“The Lord Admiral came to me ... and desired me to write a thing for him. I asked him what. He said it was none ill thing; it is for the Queen’s Majesty. I said if it were good the Lords would allow it; if it were ill I would not write on it. Then he said they would take it in better part if I would write. I desired him to let me alone in that matter. Cheke said afterwards to me, ‘Ye were best not to write.’”[60]
The boy’s letter to the Queen proves that he had subsequently yielded to his uncle’s request; and in June the fact of the marriage became public property.
The progress of the love-affair will have been watched with interest by the curious and jealous eyes of Elizabeth, the half-grown girl, who, placed by the Council under her step-mother’s care at Chelsea, had ample opportunities of forming her conclusions. Lady Jane Grey may, not improbably, have been likewise a spectator of what was going forward. There is no evidence to show whether it was before or after the public avowal of the marriage that she took up her residence under the Queen’s roof. But, having obtained his point and gained her custody, it is not unreasonable to imagine that the Admiral may have found a child of ten an encumbrance in his household, and have taken the earliest opportunity of consigning her to Katherine’s care.
A passive asset as she was in the political reckoning, the debates concerning her guardianship must have done something to bring home to her mind the consciousness of her importance; and she had doubtless been made well aware of her title to consideration by the time that she became an honoured inmate of the Lord Admiral’s house. But concerning the details of her existence at this date history is dumb, and we can but guess at her attitude as, fresh from her country home, she watched, under the roof of her new guardian in Seymour Place, the life of the great city around; or within the more tranquil precincts of Chelsea Palace, with the broad river flowing past, shared in the studies and pursuits of her cousin Elizabeth, ready-witted, full of vitality, and already displaying some of the traits marking the Queen of future years.
Did the shadow of predestined and early death single little Jane out from her companions? Like the comrades of whom Maeterlinck tells, “children of precocious death,” possessing no friends amongst the playmates who were not about to die, did she stand in some sort apart and separate, regarding those around her with a grave smile? We build up the unrecorded days of childhood from the few short years that followed; and reading backwards, and fitting the fragments of a life into its place, we find it difficult to believe that Jane Grey’s laughter rang like that of other undoomed children through the pleasant Chelsea gardens, that she shared with a whole heart in the games of her playfellows, or that the strange seriousness of her youth did not envelope the small, sedate figure of the child.
CHAPTER VII
1547-1548 Katherine Parr’s unhappy married life—Dissensions between the Seymour brothers—The King and his uncles—The Admiral and Princess Elizabeth—Birth of Katherine’s child, and her death.

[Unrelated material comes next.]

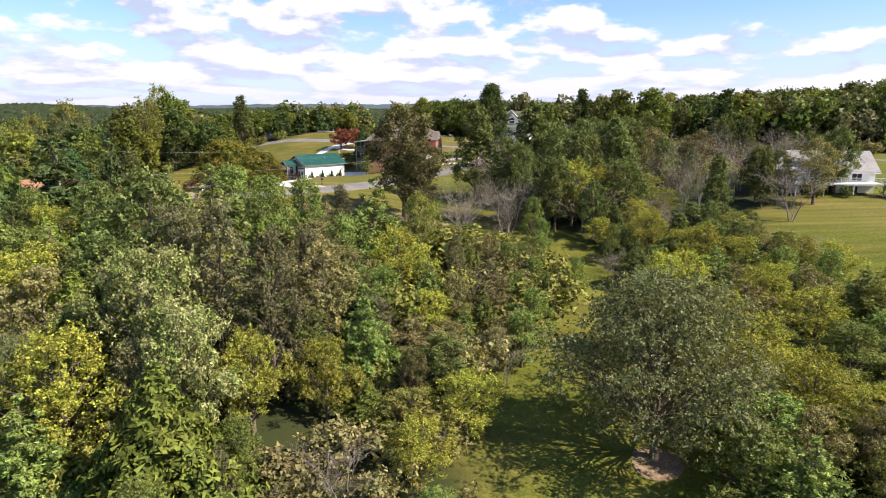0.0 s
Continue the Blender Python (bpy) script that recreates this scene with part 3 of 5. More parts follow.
KINDS = {
    "oak": broad_tree(1, "oak_tree", "tall green broadleaf tree with a full crown", 14, 9.5, 1.6, 24, 18000, 0.165, L_OAK),
    "oak2": broad_tree(2, "oak_tree", "green broadleaf tree with an uneven crown", 12, 8.5, 1.2, 20, 17000, 0.155, L_FRESH, top=0.2),
    "dark": broad_tree(3, "dark_tree", "dark green broadleaf tree with dense leaves", 15, 8.5, 1.8, 22, 15000, 0.20, L_DARK, top=0.4),
    "tall": broad_tree(4, "tulip_tree", "tall narrow dark green broadleaf tree", 17, 7.0, 1.5, 26, 10000, 0.27, L_DARK, top=0.0),
    "lime": broad_tree(5, "locust_tree", "yellow-green feathery broadleaf tree", 10, 8.0, 1.0, 20, 17000, 0.13, L_LIME, spread_=1.0),
    "olive": broad_tree(6, "elm_tree", "olive-green thinning broadleaf tree", 11, 7.5, 1.0, 18, 13000, 0.145, L_OLIVE, hollow=0.3),
    "brown": broad_tree(7, "hickory_tree", "green tree turning brown in early autumn", 12, 8.0, 2.0, 22, 22000, 0.16, L_RUSSET, hollow=0.3),
    "mustard": broad_tree(22, "mulberry_tree", "broad olive-brown tree by the lake", 12, 13, 0.6, 26, 22000, 0.21, L_MUSTARD, top=0.2),
    "round": broad_tree(23, "hawthorn_tree", "low round dark green tree on the lawn", 7, 9.2, 0.4, 40, 30000, 0.13, L_DARK, top=0.1, girth=0.14),
    "pale": broad_tree(8, "sumac_tree", "pale cream-green tree going to seed", 9.5, 7.5, 1.2, 18, 17000, 0.13, L_PALE, hollow=0.3),
    "turn": broad_tree(9, "maple_tree", "green maple with reddish leaf tips", 10, 10, 0.6, 28, 28000, 0.19, L_TURN, top=0.1),
    "plum": broad_tree(10, "plum_tree", "small purple-leaved ornamental plum tree", 6, 6.8, 0.8, 16, 7000, 0.2, L_PLUM, top=0.1, girth=0.13),
    "red": broad_tree(11, "red_maple", "small maple with dark red autumn leaves", 6.5, 6.5, 1.4, 14, 5000, 0.24, L_RED, girth=0.13),
    "column": broad_tree(12, "hornbeam_tree", "upright column-shaped dark green tree", 10, 6.0, 0.3, 34, 22000, 0.2, L_DARK, top=-0.3),
    "pine": pine_tree(13, "white_pine", "blue-green pine with tiers of soft plumes", 15, 9, 15000, 0.25, L_PINE),
    "fir": cone_tree(14, "fir_tree", "dense dark green cone-shaped fir", 8, 6, 24000, 0.16, L_FIR, power=0.62),
    "cedar": cone_tree(15, "cedar_tree", "olive-green pointed red cedar", 8.5, 7.0, 20000, 0.17, L_CEDAR, power=0.9),
    "bare": twig_tree(16, "bare_tree", "nearly leafless grey tree with fine twigs", 9, 6, 160, 0.14, L_BROWN),
    "bare2": twig_tree(17, "bare_tree", "thin grey tree with sparse brown leaves", 10, 7, 500, 0.16, L_BROWN, stems=2),
    "shrub": shrub(18, "wild_shrub", "mixed green wild shrub in a thicket", 3, 4.5, 2200, 0.2, L_OAK),
    "shrub2": shrub(19, "wild_shrub", "olive-brown wild shrub in a thicket", 2.6, 4.2, 2200, 0.17, L_OLIVE),
    "shrub3": shrub(20, "wild_shrub", "yellow-green wild shrub in a thicket", 2.4, 4.0, 2600, 0.16, L_OAK),
    "yew": shrub(21, "round_bush", "clipped dark green round bush", 2.4, 3.0, 5200, 0.13, L_DARK, 14, 0.35),
    "willow": broad_tree(24, "willow_oak", "wide grey-green oak with fine feathery leaves", 15, 18, 2.6, 40, 60000, 0.145, L_GREY, top=0.25, hollow=0.3, girth=0.3, spread_=1.0),
    "grey": broad_tree(25, "ash_tree", "grey-olive thinning tree with fine leaves", 13, 7.0, 1.0, 26, 19000, 0.125, L_GREYOLIVE, top=0.0, hollow=0.2, spread_=1.0),
    "layer": pine_tree(26, "sweetgum_tree", "fresh green tree with layered leaf sprays", 13, 8.5, 19000, 0.18, L_FRESH, bare=0.05, tiers=15),
    "spire": broad_tree(27, "magnolia_tree", "tall dense dark green magnolia with a full crown", 20, 11.0, 1.2, 46, 36000, 0.26, L_DARKSHADED, top=-0.05, girth=0.3),
    "bigbare": twig_tree(28, "bare_tree", "large leafless grey tree with a mass of fine twigs", 13, 11, 700, 0.11, L_BROWN, depth_=6),
    # farther trees, with fewer and larger leaves, mostly in shaded copies of the leaf colours
    "oak_": broad_tree(41, "oak_tree", "tall green broadleaf tree in the wood", 14, 10, 2.0, 18, 4600, 0.46, L_OAKSHADED),
    "oak2_": broad_tree(42, "oak_tree", "green broadleaf tree with an uneven crown", 13, 9.5, 1.6, 16, 4400, 0.46, L_OAKSHADED, top=0.3),
    "dark_": broad_tree(43, "dark_tree", "dark green broadleaf tree in the wood", 15, 10, 1.6, 18, 4600, 0.46, L_DARKSHADED, top=0.35),
    "tall_": broad_tree(44, "tulip_tree", "tall dark green broadleaf tree", 17, 8.0, 0.8, 22, 3400, 0.54, L_DARKSHADED, top=0.0),
    "lime_": broad_tree(45, "locust_tree", "yellow-green broadleaf tree in the wood", 11, 8.5, 2.0, 15, 4200, 0.38, L_LIMESHADED, spread_=1.0),
    "olive_": broad_tree(46, "elm_tree", "olive-green broadleaf tree in the wood", 12, 8.5, 1.6, 15, 4000, 0.40, L_OLIVESHADED),
    "pine_": pine_tree(47, "white_pine", "dark blue-green pine in the wood", 15, 8, 3000, 0.6, L_PINE),
}
HEIGHTS = {"bigbare": 13, "spire": 20, "willow": 15, "grey": 13, "layer": 13, "oak_": 14, "oak2_": 13, "dark_": 15, "tall_": 17, "lime_": 11, "olive_": 12, "pine_": 15}
HEIGHTS.update({"round": 7, "mustard": 12, "oak": 14, "oak2": 12, "dark": 15, "tall": 17, "lime": 10, "olive": 11, "brown": 12, "pale": 9.5, "turn": 10, "plum": 6, "red": 6.5, "column": 10, "pine": 15, "fir": 8, "cedar": 8.5, "bare": 9, "bare2": 10,
           "shrub": 3, "shrub2": 2.6, "shrub3": 2.4, "yew": 2.4})
PLANTED = []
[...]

The belated idyll of love and happiness enjoyed by “Kateryn the Quene” was of pitifully short duration. During the first days of September 1548, some fifteen months after the stolen marriage at Chelsea, a funeral procession left Sudeley Castle, and the body of the wife of the Lord Admiral was carried forth to burial, Lady Jane Grey, his ward, then in her twelfth year, acting as chief mourner.[61]
Jane had good cause to mourn, in other than an official capacity. It is hard to believe that, had Katherine Parr been living, the child she had cared for and who had made her home under her roof, would not have been saved from the doom destined to overtake her not six years later.